The internet has pretty much already made up its mind about “Ready Player One”.
This movie, by all accounts, is a shallow, cynical attempt to co-opt online meme and reference culture to try to win street cred without the effort of making a genuine story.
People online have been trashing the book by Ernest Cline, and with every new trailer for the upcoming Steven Spielberg comes a wave of annoyed, snarky backlash from those who apparently are too smart to be suckered in by this pop-culture mash-up.
If movie is nothing more than a string of references, then what’s the point in bothering to see it?
It’s hard to argue that this film isn’t a little on the derivative side. In a literal sense, everything in the story is lifted from a novel of the same name, and part of the reason for signing Steven Spielberg to direct is to get him to remix his own greatest hits, along with a bunch of as many other properties as Warner Bros has been able to get the rights to.

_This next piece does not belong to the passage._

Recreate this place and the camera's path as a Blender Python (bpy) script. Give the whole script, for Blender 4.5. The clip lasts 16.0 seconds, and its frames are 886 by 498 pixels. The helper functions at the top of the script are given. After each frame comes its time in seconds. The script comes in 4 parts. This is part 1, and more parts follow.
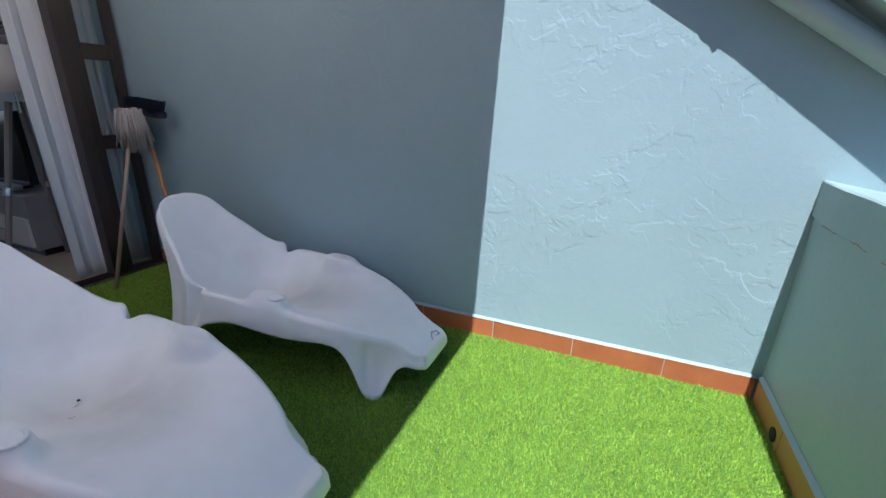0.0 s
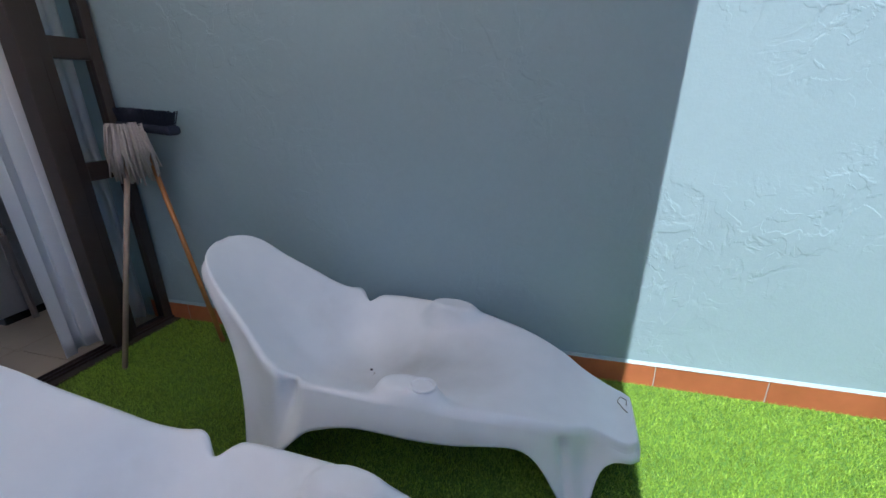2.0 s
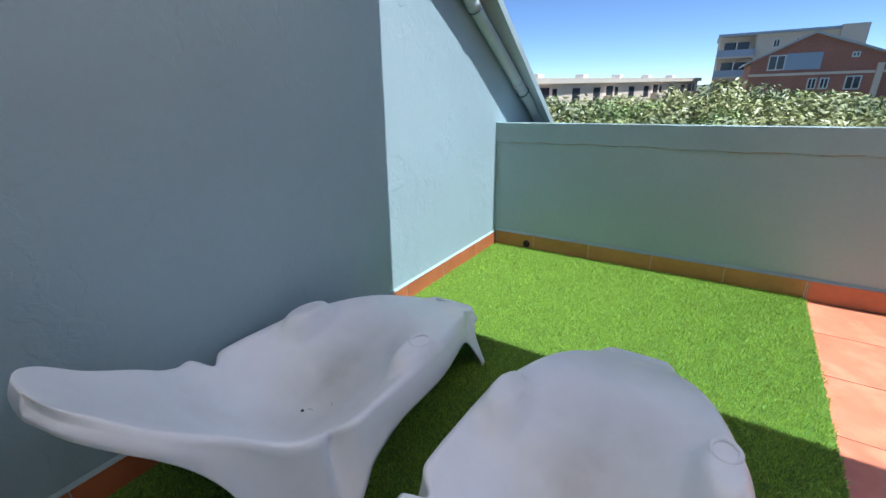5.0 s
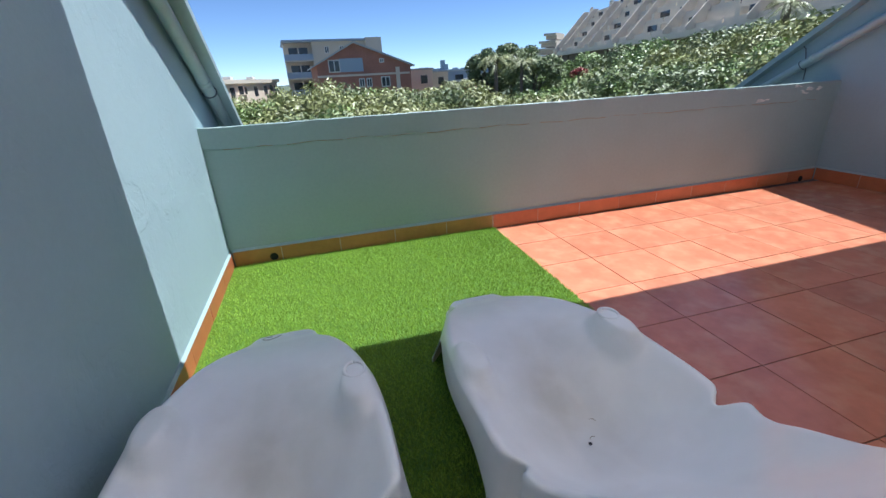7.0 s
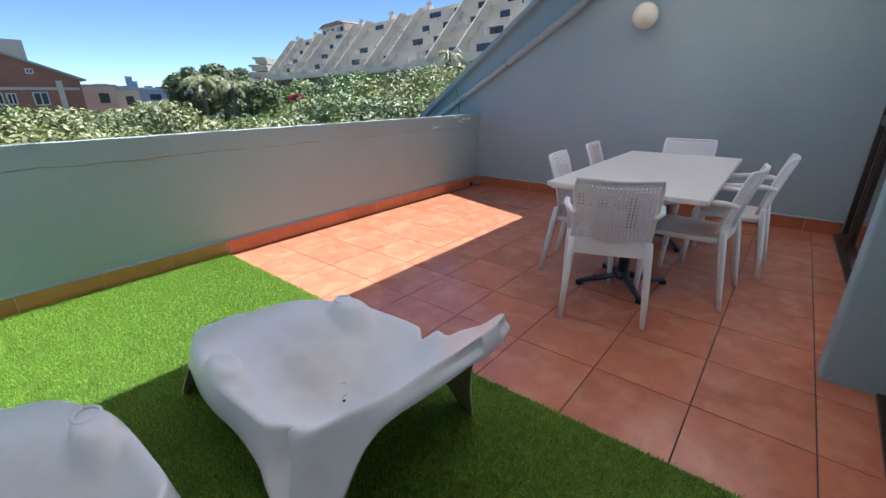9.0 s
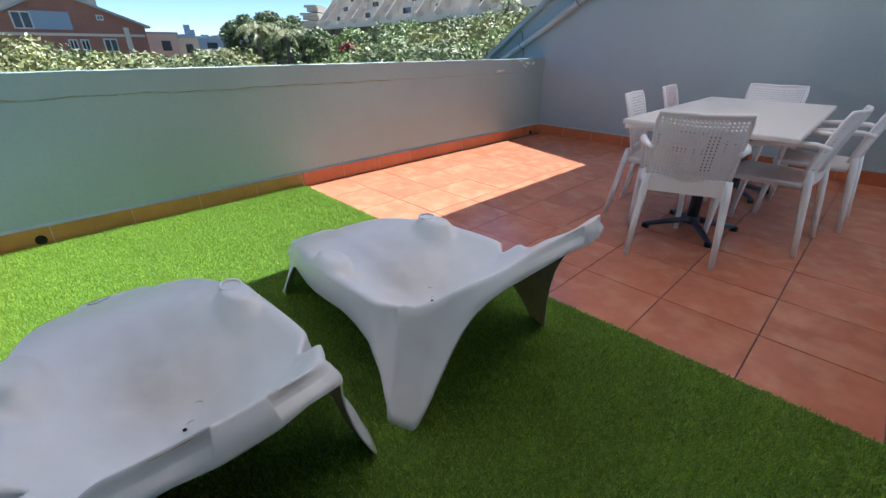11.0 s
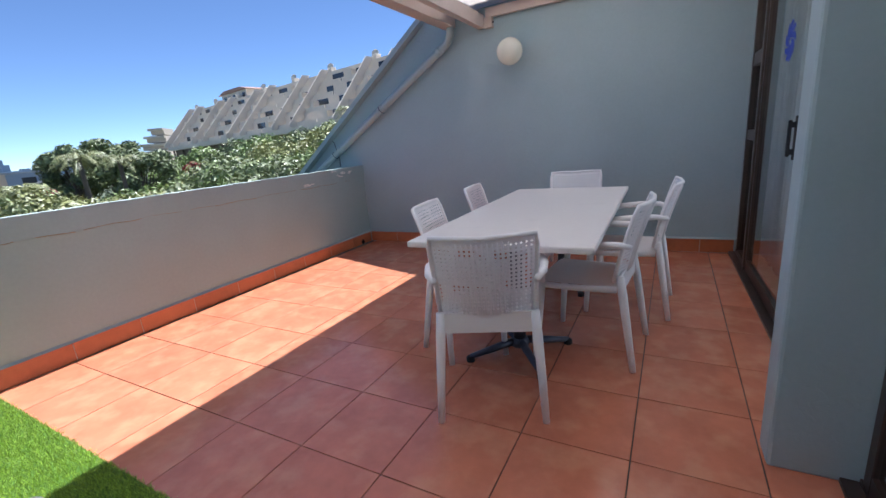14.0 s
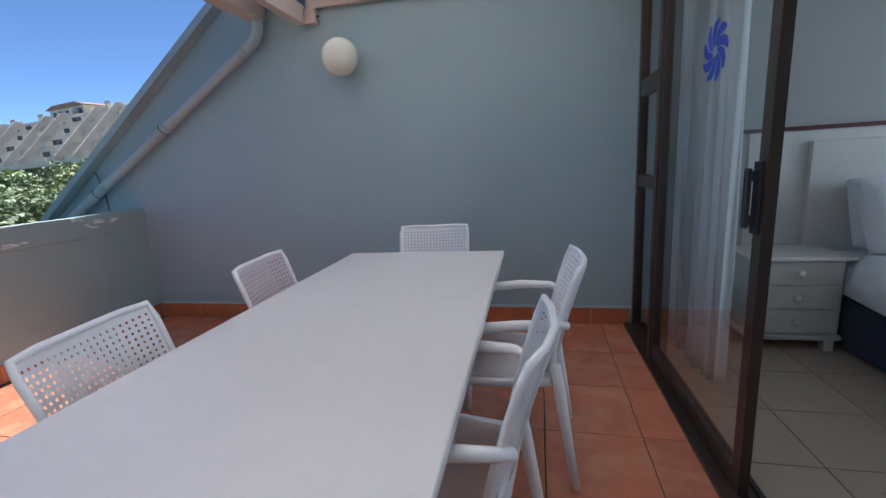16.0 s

That said, this doesn’t necessarily mean that a cultural product is completely without merit. Sometimes, a rehash of older ideas can perfectly strike a chord with audiences and define a generation.
Such is the case with “Star Wars”; a movie that’s built out of tropes and iconography from a bygone era. The movie is nostalgia distilled. The same is true of anything by Quentin Tarantino, albeit with more swearing.
There’s a great video essay by Kirby Fergusson called “Everything’s a Remix” which goes into how works like “Ready Player One” are the rule, rather than the exception. Your very favorite movie or book or song probably has its roots in other cultural touchstones, because that’s kind of how creativity works.
“Ready Player One” goes further than most of these remixes by actually littering its world with recognizable icons from pop culture history. In this regard, its closest equivalent is probably “Who Framed Roger Rabbit?”, a movie (that Spielberg produced) that mashes together classic animated characters for a noir movie that’s actually, weirdly, about racism and bigotry.
There are big, complex themes in this movie, that are achievable in large part because of the simple, easy to understand shorthand provided by dropping in a quick Betty Boop appearance to symbolize how aging stars in this world are treated poorly.
If “Ready Player One” manages to do something worthwhile with its pop-culture references; if they serve some greater thematic purpose; then this film could actually turn out to be surprisingly good.
There’s still a definite chance that this movie might be worth watching.
That said, you probably already decided whether it was for you the moment some Spartans from “Halo” dashed across the screen, didn’t you?